Whenever a line below holds the word "objects", copy that line.
__________
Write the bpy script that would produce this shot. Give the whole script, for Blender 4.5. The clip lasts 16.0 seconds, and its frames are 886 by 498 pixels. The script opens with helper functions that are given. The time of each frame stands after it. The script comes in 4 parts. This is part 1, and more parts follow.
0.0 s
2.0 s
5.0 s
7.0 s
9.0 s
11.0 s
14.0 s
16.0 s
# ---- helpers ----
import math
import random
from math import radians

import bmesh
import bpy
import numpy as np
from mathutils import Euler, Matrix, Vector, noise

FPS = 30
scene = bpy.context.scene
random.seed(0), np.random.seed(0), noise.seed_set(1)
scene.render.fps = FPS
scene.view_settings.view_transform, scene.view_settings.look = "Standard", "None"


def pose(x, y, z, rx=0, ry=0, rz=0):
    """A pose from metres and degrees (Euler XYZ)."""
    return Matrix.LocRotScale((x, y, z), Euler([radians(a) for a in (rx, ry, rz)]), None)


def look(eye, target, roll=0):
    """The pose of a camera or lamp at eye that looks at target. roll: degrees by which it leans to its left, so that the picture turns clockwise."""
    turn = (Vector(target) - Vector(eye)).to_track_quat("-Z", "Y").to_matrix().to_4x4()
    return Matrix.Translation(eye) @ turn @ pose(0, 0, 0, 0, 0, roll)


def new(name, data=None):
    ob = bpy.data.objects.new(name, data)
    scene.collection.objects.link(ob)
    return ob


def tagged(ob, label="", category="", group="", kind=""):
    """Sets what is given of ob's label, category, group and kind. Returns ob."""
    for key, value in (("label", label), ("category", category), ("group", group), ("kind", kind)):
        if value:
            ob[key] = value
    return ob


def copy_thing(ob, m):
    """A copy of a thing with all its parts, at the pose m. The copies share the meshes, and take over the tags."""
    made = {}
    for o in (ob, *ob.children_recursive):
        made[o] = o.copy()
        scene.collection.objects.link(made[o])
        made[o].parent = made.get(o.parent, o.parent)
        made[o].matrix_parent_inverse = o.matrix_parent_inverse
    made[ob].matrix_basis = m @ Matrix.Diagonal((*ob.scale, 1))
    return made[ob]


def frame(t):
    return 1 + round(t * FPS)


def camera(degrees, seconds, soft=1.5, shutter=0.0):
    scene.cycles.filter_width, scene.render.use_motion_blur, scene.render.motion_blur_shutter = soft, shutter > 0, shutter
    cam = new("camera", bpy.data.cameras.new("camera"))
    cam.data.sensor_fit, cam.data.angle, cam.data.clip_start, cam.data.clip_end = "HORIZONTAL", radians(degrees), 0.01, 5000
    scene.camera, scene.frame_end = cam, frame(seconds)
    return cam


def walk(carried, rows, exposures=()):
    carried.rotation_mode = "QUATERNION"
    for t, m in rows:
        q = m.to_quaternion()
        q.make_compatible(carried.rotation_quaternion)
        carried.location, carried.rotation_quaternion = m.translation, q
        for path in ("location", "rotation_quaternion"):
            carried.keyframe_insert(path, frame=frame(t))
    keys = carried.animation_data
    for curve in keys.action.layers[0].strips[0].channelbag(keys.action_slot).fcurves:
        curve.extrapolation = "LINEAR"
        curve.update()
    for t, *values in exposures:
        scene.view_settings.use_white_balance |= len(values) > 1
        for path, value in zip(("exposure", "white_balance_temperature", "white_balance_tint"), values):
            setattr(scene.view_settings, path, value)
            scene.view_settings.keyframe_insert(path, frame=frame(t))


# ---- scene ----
__________
* Problem solution:
    ob = bpy.data.objects.new(name, data)
    scene.collection.objects.link(ob)
        scene.collection.objects.link(made[o])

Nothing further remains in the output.